_The request_.
Count the lines below that contain the word "Vector", and reply with that number alone.

** Start Record extracts **

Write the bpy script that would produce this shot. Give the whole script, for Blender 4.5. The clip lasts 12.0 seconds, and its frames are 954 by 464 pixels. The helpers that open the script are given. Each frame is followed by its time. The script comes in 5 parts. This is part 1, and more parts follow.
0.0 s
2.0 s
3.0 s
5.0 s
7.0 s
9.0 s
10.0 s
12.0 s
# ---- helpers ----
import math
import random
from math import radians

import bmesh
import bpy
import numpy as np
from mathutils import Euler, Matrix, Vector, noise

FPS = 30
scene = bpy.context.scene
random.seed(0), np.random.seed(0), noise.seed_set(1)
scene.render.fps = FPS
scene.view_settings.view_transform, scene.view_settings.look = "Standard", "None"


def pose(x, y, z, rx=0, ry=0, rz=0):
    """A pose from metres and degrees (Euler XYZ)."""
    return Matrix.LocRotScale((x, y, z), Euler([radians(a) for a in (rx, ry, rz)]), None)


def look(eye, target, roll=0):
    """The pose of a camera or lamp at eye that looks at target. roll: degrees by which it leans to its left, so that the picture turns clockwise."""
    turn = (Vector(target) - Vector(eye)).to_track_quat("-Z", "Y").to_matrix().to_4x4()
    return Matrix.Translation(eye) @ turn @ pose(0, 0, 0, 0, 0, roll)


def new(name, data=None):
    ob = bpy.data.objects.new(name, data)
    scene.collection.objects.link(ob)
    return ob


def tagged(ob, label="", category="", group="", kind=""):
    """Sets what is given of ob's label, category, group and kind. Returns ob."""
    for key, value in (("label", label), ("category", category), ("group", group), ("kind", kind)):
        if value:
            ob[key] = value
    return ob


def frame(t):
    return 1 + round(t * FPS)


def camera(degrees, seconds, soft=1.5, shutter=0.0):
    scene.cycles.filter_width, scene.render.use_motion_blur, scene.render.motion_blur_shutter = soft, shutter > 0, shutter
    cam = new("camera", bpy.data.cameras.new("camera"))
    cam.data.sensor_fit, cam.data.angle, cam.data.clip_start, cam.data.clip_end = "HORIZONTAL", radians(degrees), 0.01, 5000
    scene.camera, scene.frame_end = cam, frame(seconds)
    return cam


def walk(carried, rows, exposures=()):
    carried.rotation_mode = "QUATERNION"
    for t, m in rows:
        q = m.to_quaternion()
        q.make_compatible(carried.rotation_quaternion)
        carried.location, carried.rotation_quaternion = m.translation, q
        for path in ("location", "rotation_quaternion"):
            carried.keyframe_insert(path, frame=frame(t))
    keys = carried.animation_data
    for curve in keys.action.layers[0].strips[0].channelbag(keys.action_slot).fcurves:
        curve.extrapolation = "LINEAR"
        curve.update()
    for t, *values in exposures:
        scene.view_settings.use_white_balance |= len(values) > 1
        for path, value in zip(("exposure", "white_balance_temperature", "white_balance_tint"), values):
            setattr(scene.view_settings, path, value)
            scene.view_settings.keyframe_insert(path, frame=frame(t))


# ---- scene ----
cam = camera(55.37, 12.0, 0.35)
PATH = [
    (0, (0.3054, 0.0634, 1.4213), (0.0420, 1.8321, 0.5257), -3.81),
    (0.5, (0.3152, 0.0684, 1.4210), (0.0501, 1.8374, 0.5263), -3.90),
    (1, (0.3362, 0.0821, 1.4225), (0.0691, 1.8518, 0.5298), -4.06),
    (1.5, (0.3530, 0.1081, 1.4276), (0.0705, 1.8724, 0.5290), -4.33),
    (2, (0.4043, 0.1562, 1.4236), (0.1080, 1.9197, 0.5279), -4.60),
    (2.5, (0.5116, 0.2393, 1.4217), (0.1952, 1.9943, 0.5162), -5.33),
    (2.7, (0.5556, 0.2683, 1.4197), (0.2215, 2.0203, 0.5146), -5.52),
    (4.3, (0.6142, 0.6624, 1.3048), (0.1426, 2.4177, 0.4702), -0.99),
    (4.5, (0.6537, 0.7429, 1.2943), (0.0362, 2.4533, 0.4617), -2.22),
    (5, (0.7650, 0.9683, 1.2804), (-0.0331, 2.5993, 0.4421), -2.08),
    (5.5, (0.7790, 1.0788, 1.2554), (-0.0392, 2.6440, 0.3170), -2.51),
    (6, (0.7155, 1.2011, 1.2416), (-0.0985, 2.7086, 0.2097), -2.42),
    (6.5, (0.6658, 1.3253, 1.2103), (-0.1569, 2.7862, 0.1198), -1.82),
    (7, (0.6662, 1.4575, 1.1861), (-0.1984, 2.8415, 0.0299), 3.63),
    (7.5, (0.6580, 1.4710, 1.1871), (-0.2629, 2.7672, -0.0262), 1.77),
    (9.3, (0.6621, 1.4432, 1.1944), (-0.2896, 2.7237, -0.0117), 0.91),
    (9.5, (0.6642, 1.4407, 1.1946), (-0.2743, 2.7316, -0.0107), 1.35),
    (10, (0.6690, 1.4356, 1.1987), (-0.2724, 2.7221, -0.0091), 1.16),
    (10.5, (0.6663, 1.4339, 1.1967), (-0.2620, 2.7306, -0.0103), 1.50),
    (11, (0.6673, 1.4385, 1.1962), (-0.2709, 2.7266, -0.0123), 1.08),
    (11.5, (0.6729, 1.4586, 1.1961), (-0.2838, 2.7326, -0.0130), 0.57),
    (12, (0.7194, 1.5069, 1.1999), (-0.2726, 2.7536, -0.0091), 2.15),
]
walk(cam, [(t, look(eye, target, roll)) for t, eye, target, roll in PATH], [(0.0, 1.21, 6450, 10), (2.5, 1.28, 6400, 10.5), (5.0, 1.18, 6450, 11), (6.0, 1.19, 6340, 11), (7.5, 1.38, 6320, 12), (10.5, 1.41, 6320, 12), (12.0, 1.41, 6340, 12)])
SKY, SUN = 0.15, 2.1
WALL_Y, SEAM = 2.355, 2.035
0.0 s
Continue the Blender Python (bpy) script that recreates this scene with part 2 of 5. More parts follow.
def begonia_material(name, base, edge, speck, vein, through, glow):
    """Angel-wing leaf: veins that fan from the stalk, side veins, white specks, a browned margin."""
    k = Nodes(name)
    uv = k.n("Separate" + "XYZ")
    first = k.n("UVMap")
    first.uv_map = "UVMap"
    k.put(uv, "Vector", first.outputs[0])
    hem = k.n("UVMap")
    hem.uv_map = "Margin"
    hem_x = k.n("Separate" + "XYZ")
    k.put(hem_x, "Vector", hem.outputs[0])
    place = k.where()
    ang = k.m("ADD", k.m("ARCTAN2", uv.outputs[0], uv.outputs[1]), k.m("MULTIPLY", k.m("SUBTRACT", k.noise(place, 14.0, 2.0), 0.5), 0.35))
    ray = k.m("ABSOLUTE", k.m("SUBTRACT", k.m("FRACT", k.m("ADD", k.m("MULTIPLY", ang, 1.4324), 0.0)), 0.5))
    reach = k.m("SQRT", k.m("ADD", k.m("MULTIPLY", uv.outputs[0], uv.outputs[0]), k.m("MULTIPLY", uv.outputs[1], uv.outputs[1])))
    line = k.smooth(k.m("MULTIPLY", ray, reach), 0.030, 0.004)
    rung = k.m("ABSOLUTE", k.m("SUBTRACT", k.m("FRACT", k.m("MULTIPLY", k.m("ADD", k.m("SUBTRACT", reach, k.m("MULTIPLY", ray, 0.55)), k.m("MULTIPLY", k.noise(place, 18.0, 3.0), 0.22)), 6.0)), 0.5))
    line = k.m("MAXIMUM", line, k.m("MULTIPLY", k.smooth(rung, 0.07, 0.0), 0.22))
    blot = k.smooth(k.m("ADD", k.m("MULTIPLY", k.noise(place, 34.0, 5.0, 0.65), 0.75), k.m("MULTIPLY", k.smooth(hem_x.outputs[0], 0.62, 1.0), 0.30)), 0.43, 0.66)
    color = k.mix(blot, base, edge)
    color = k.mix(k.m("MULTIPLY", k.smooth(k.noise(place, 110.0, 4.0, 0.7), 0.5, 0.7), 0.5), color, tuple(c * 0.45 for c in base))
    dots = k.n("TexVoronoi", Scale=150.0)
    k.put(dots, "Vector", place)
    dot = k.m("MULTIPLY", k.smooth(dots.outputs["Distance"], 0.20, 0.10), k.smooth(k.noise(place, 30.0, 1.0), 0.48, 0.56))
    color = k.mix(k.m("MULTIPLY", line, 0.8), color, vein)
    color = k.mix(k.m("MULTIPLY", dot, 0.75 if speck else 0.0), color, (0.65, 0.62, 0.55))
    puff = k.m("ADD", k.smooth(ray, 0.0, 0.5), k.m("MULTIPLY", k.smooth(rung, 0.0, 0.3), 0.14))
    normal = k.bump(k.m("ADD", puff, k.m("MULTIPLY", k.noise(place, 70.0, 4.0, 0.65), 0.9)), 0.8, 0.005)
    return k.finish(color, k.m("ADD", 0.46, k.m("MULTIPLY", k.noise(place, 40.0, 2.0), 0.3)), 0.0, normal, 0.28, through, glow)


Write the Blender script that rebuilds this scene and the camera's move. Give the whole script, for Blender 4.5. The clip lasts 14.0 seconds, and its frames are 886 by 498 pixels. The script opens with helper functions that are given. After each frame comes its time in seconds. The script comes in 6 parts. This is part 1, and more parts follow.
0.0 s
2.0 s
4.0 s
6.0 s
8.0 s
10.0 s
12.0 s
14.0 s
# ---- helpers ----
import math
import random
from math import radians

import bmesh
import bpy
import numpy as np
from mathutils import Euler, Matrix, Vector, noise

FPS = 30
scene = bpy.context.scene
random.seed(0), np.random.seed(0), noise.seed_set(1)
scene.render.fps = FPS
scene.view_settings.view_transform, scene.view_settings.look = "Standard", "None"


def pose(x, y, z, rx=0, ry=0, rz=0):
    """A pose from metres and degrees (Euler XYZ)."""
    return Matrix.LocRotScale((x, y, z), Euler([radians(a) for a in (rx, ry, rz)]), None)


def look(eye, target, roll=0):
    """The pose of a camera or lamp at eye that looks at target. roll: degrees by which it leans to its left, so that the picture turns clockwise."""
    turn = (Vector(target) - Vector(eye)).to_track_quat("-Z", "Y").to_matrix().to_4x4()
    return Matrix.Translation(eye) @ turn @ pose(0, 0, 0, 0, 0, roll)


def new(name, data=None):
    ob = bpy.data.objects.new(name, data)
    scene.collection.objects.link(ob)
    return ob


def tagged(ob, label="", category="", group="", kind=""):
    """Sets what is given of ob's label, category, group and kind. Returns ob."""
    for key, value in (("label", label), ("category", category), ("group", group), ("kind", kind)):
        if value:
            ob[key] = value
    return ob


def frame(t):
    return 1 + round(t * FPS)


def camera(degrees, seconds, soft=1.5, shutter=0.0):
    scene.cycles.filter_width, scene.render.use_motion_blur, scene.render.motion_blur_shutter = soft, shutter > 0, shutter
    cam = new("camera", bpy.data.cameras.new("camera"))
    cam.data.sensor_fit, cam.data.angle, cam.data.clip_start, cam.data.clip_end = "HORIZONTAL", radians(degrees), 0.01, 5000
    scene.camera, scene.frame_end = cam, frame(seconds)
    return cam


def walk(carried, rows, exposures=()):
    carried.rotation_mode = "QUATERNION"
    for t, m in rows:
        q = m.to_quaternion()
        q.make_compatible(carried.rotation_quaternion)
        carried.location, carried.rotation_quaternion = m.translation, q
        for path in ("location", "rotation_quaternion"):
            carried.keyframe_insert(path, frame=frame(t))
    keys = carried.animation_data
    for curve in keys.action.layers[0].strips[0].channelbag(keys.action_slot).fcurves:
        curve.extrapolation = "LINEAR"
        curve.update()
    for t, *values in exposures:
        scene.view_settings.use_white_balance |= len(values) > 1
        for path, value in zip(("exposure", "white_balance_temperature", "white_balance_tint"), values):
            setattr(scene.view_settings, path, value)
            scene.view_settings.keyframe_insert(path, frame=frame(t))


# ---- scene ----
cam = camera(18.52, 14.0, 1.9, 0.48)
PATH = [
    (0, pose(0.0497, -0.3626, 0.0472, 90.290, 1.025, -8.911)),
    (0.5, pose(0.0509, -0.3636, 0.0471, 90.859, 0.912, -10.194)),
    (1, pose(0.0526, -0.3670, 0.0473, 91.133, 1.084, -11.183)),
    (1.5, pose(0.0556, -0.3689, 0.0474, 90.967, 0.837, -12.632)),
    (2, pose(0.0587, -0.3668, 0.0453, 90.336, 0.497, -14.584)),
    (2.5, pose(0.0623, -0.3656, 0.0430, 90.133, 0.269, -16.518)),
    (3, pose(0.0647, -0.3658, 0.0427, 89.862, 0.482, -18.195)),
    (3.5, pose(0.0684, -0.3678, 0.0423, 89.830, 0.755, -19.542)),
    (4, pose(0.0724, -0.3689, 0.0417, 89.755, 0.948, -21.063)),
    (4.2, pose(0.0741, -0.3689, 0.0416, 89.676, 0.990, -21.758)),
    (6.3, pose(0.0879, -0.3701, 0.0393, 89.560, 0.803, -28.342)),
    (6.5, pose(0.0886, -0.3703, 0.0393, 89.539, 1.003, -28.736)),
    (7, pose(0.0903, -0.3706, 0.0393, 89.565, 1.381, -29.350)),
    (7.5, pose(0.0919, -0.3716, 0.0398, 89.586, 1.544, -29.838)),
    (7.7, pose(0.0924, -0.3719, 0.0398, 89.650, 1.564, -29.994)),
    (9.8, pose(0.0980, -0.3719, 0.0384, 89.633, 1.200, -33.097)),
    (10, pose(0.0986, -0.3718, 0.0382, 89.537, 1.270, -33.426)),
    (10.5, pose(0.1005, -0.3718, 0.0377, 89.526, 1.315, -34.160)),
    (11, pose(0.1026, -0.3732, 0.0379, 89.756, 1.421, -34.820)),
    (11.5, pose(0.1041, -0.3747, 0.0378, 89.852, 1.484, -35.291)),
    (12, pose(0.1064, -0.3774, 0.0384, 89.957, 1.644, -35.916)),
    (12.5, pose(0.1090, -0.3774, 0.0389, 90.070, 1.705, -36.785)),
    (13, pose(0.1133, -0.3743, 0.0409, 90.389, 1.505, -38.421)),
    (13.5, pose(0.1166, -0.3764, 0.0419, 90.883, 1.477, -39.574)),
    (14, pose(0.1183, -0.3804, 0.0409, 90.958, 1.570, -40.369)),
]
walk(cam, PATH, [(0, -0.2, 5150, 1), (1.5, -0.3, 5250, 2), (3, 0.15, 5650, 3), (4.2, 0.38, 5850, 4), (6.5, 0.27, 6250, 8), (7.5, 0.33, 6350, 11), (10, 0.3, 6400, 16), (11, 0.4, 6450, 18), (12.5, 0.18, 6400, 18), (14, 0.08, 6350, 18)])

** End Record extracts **

_The completed task_.
7